What is the Purpose of a Patent?
The purpose of a patent is to provide legal protection for inventors and innovators who have created something new and useful. A patent grants the inventor the exclusive rights to make, use, and sell the invention for a certain period of time. The duration of a patent depends on the kind of patent. Utility and plant patents last for 20 years from the date of filing. Design patents last for 15 years from date of issue. A patent is only granted in exchange for disclosing the details of the invention to the public.
By obtaining a patent, the inventor can prevent others from using, making, or selling the invention without their permission. This gives the inventor a competitive advantage in the marketplace and the ability to profit from their invention.
Further, patents encourage innovation by providing an incentive for inventors to invest time and resources into developing new technologies and products. This is because patents let inventors be assured that they will have a period of exclusive rights to their invention which gives them time to recoup their investment and make a profit.
Additionally, the public benefits from patents because the patent holder must disclose the details of the invention in their patent application. This information can be used by others to build upon the invention and create new and improved products or technologies.
Overall, the purpose of a patent is to promote innovation and progress by protecting and incentivizing inventors and providing the public with access to new ideas and information.
A Brief History of Patents
The history of patents dates back several centuries, with some of the earliest recorded examples of exclusive rights granted to inventors dating back to ancient Greece and Rome. However, the modern patent system as we know it today began to take shape in Europe during the 16th and 17th centuries and became a reality in the United States in 1790.
In 1474, the Republic of Venice granted the first known patent. This patent was a 10-year exclusive right to a new invention known as the “bottacino” which is essentially a flat-bottomed boat that could be propelled by a set of oars. This grant of exclusive rights to an invention set a precedent. In the following centuries, other European countries began to develop their own systems for granting exclusive rights to inventors, and by the 18th century, the concept of patents had spread to other parts of the world including the United States.

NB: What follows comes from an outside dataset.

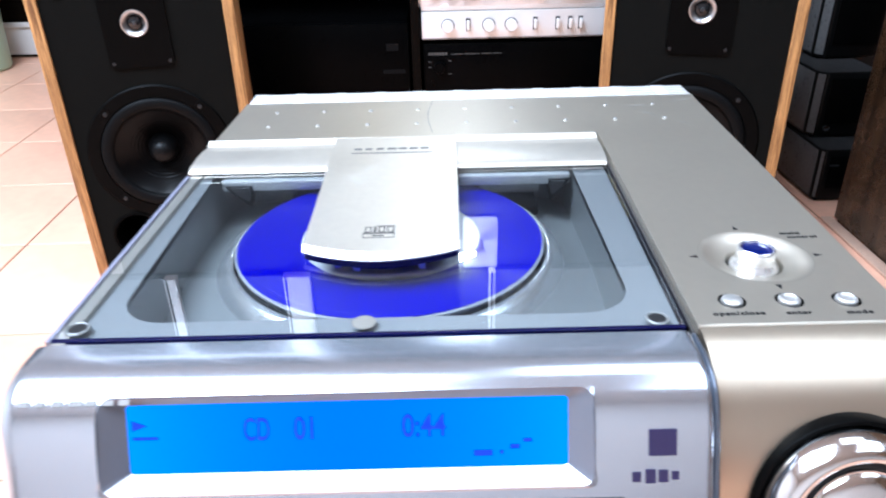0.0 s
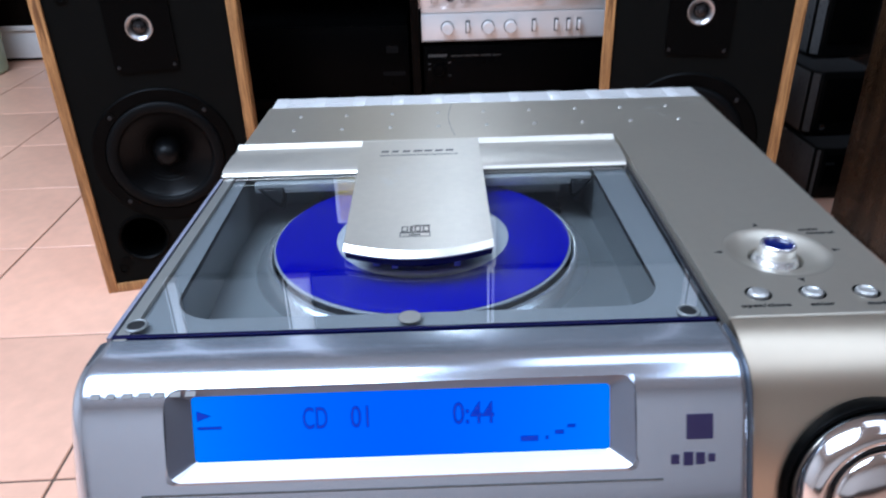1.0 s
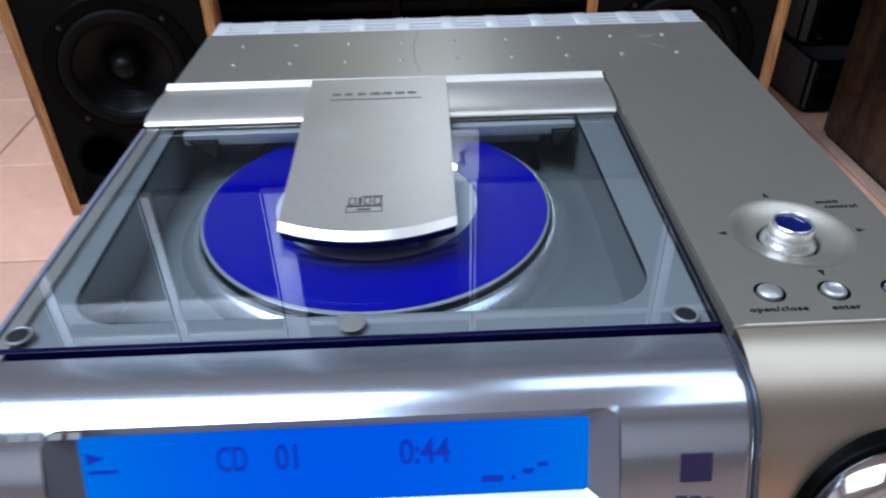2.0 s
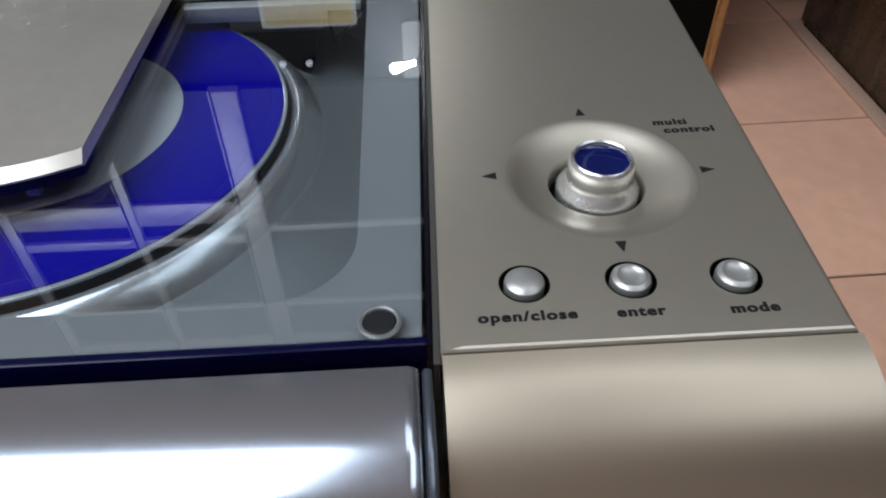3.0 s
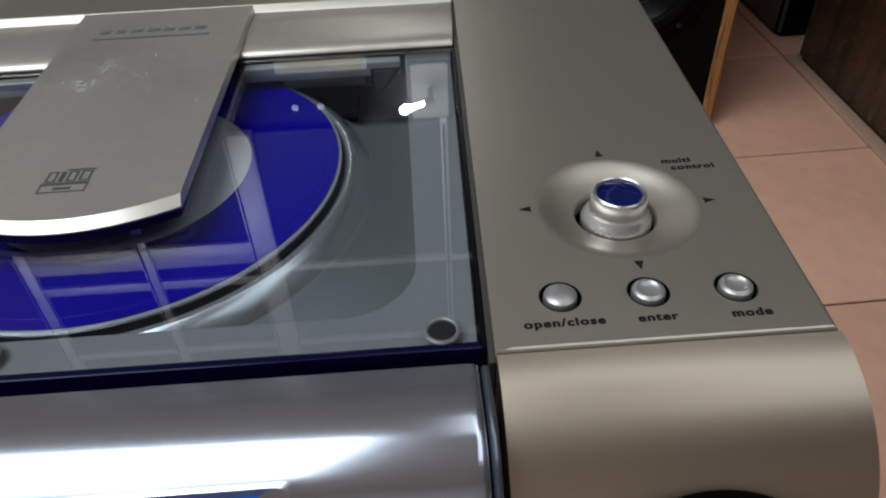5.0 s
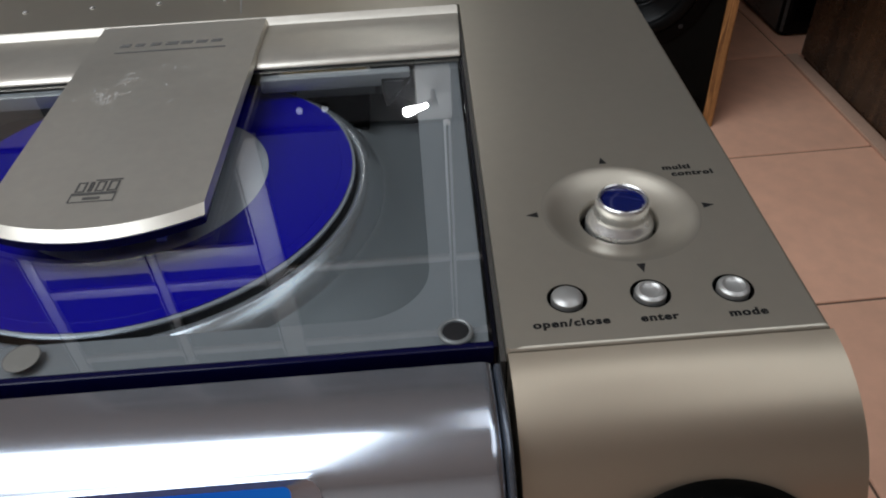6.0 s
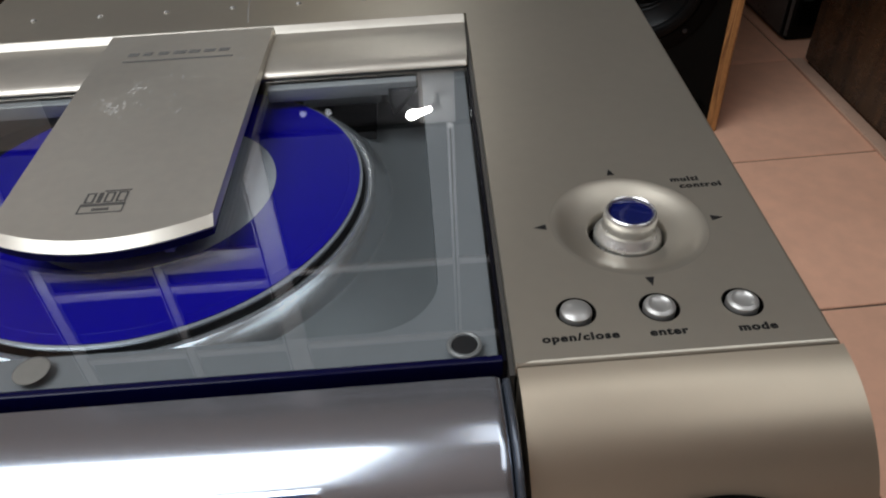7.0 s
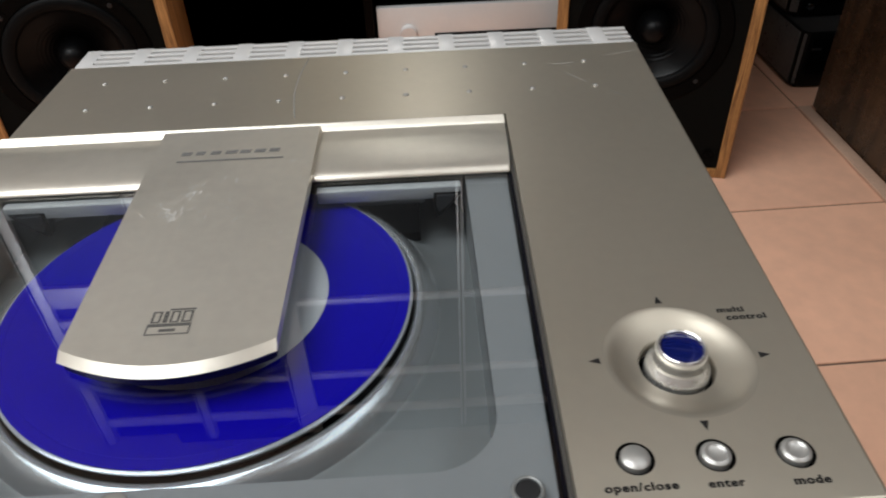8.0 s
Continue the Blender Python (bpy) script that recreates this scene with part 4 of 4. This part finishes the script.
# corner points run from the upper right round to the lower right; 20 is the middle of the lower left corner
bez = bmesh.new()
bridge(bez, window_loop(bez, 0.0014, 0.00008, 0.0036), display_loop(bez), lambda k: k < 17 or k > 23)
bezel = part("display_bezel", bez, BEVEL, unit, "sloping frame round the display, shade put into its grey")
led = bmesh.new()
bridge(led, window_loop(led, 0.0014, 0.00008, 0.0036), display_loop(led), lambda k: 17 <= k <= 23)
part("display_ledge", led, BEZEL, bezel, "ledge under the display, light put into its pale colour")
up = (DT - DB).normalized()
face = Vector((-up.y, up.x))


def on_lcd(x, h, lift=0.0):
    p = DB + up * h + Vector((-abs(face.x), abs(face.y))) * lift
    return (x, p.x, p.y)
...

In the United States, the first patent law was passed in 1790 which granted inventors the exclusive right to their discoveries and inventions for a period of 14 years. Over the years, the U.S. patent system has evolved and expanded with new laws and regulations being put in place to ensure that patents are granted to truly novel and non-obvious inventions that advance the state of the art. The U.S. system set the example for the development of patent systems in most other countries of the world.
Today, patents are an important aspect of the modern economy. They provide inventors with the legal protections and incentives they need to invest in research and development and to bring new and innovative products and technologies to market. Patents are granted for a wide range of inventions from pharmaceuticals and medical devices to software and computer hardware. The patent system will continue to evolve to align with the changing needs of inventors and society as a whole.